The Texas Recruiting Class To Date

When Mack Brown arrived at the Forty Acres over a decade ago, he brought mega victories and stratospheric expectations to Texas fans across the country. And while attention to the daily details of coaching obviously played a role in both, he offered the greatest insight by quipping, "I wasn't a good coach until I learned how to recruit."

And so goes the world college coaches live—or die—in. Their successes and failures depend enormously on the high school talent they reel in. With that noted, where does Texas stand with now under one month to go before 2009's national signing day?

According to's rankings, the Longhorns lurk conspicuously behind two of its most marked opponents, Ohio State, for its recency, and Oklahoma, for its permanency. LSU has just moved into second, with OU and UT third and fourth.

It likely doesn't surprise Texas fans to see the hated Sooners ranked ahead in the crucial competition for prep players after Jamarkus McFarland's controversy-tinged choice of Norman over Austin.

Additional trouble brews with the Texas A&M Aggies, generally considered pesky more than prominent as rivals, following closely at #8 nationally, #5 a few days prior. Texas Tech, at #41, sits nearest among other South division foes.

But is there an underlying reason that puts the Sooners and Aggies right with the Longhorns for February's contest? Yes, and it's called raw numbers.

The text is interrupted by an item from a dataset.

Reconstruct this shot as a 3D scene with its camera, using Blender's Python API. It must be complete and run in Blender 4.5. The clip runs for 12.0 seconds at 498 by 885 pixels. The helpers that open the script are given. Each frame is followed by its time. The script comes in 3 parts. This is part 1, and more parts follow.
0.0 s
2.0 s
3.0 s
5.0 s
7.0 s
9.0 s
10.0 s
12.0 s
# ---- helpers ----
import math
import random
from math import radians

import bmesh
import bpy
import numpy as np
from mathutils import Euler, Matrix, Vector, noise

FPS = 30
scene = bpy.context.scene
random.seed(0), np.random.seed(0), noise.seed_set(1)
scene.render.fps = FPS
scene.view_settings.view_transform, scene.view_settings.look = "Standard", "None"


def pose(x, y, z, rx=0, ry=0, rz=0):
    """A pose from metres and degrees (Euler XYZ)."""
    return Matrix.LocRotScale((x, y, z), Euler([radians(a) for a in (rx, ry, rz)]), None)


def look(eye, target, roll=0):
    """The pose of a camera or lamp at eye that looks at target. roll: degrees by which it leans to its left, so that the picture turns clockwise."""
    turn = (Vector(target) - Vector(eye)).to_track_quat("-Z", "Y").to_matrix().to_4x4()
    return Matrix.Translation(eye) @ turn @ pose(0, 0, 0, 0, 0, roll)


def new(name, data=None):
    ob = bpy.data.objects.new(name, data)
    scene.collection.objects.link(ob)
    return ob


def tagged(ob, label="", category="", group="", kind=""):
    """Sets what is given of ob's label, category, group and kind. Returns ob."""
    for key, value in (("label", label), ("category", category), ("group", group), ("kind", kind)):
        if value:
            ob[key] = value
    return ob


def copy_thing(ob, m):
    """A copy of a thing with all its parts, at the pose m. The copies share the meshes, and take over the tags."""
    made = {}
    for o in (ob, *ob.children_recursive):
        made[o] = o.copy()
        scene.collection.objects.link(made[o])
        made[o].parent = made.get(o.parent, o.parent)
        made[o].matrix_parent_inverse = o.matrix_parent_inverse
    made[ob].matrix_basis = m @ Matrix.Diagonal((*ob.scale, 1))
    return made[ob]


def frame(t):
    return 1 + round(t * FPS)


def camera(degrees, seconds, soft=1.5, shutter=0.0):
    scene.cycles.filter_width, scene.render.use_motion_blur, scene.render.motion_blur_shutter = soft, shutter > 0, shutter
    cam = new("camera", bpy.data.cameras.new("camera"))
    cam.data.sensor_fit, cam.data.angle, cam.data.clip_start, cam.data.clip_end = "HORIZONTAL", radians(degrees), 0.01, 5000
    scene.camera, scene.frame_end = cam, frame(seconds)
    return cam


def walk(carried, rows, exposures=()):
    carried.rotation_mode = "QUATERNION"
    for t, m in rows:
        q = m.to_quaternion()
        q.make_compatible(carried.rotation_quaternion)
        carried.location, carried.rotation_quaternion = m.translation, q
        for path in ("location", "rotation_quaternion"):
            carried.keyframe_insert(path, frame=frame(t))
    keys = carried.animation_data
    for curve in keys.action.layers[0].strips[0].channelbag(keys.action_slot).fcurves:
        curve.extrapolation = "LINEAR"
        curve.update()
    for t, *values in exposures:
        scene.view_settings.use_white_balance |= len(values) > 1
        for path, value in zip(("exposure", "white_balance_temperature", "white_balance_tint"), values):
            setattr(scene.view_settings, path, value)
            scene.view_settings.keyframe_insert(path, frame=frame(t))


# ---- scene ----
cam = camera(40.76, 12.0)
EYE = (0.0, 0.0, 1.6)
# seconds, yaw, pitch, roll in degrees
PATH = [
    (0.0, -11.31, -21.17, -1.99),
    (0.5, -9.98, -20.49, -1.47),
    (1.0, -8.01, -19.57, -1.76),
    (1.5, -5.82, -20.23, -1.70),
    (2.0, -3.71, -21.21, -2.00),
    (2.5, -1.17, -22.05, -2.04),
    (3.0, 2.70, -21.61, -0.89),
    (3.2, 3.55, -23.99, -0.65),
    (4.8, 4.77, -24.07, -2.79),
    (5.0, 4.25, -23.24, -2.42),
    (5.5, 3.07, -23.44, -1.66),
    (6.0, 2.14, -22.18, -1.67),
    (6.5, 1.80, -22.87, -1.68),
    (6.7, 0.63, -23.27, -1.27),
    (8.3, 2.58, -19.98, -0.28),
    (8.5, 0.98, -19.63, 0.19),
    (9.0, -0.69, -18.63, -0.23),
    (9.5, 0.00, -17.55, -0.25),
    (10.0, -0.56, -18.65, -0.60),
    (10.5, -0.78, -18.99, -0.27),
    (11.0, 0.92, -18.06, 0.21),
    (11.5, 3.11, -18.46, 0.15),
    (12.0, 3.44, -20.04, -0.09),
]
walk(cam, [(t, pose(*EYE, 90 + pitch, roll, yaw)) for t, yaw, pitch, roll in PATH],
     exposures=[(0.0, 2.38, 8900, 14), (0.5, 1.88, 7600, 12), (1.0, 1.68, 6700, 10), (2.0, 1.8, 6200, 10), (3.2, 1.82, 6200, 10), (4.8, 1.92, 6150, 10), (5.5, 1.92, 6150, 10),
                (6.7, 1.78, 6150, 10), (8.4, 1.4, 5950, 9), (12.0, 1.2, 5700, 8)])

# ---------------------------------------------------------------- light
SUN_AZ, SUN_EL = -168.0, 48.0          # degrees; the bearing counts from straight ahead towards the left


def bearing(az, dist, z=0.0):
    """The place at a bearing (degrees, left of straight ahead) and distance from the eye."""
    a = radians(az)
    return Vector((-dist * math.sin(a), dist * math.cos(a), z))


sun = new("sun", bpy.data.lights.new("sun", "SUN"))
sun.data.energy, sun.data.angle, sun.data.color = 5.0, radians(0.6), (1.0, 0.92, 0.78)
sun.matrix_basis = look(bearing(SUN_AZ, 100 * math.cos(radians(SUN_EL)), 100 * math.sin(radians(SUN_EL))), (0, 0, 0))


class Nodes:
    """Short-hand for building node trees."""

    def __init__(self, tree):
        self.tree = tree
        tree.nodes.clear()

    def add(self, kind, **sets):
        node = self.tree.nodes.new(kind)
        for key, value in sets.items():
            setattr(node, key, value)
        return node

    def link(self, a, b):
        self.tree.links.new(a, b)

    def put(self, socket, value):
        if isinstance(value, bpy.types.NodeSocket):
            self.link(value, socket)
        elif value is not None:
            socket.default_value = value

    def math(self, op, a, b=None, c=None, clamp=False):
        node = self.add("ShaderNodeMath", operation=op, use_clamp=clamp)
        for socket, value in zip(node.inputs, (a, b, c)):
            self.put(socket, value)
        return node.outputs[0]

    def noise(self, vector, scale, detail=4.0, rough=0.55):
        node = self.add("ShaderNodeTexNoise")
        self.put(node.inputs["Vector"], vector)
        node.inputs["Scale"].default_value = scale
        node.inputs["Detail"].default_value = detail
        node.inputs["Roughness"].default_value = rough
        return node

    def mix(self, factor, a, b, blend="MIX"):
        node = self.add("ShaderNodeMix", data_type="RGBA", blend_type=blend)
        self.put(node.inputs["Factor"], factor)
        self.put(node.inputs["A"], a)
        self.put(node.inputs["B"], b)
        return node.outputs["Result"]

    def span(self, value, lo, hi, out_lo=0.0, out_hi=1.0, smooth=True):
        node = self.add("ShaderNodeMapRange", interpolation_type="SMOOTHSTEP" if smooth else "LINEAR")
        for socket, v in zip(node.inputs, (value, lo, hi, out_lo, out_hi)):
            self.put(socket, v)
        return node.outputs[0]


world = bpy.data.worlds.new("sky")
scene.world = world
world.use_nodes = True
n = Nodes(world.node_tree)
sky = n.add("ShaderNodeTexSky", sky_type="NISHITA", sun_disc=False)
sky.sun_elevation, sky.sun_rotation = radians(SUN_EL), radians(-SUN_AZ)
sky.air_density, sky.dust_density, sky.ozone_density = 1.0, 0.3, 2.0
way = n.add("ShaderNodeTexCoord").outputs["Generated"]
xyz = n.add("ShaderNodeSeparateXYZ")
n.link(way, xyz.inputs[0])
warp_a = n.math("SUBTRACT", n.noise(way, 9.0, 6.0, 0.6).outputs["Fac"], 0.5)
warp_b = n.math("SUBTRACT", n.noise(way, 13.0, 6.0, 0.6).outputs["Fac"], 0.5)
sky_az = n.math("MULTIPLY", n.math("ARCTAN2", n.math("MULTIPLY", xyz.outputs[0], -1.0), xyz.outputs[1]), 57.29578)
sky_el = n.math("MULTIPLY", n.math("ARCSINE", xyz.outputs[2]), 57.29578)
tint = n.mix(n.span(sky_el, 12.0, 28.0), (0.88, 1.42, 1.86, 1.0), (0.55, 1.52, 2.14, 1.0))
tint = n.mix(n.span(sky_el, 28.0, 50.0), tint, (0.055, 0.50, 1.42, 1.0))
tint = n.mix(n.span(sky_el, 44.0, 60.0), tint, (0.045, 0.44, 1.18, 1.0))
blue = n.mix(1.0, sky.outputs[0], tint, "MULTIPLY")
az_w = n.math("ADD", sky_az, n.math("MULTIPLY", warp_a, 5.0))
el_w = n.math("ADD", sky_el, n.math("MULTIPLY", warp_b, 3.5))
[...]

OU has a total of 22 commitments, while A&M has a gluttonous 26. In contrast UT only has 19. There's no way to know how many each team will precisely finish with, but the primary question should be: What about the quality?

If you sort according to average ranking per player, Texas leaps to #2 (only behind USC), while Ohio State shifts to #4. More importantly, Oklahoma drops to #7 while Texas A&M free falls outside the top 20.

Boosting the Longhorns quality are, most notably, five-star studs Garrett Gilbert—quarterback, Marcus Davis—cornerback, and Mason Walters—offensive lineman, along with a total of 11 coveted four-star guys including Alex Okafor—defensive end, Tariq Allen—linebacker, Chris Whaley—running back, Barrett Matthews—tight end, and Greg Timmons—wide receiver.

In all, despite the smaller pool of players, Mack Brown's staff has commitments from one more national top 100 (five to four), one more five-star (three to two), and the same number of four-stars (eleven each) compared to Bob Stoops and the Sooners.

The "superstar" disparity magnifies when looking at the Longhorns' class versus the Aggies'. Despite committing a whopping seven more players to this point, A&M falls four short in national top 100 players (with just one) to Texas, and three behind in both five- and four-star standouts.

Texas recruiting zealots, then, can feel satisfaction even beyond the ‘Horns lofty position for top talent. It appears that, worst case, UT's class will be ranked at or near the top five in terms of quality. Give me value over volume every time.

Legendary Longhorns' head coach Darrell Royal gave kudos to coaches for the importance of their daily duties. But, regarding talent, the winner of three national titles emphasized, "You gotta have it!" You can bet Mack Brown—whether nabbing any uncommitted gems or not—will once again get plenty more of "it" to don the burnt orange.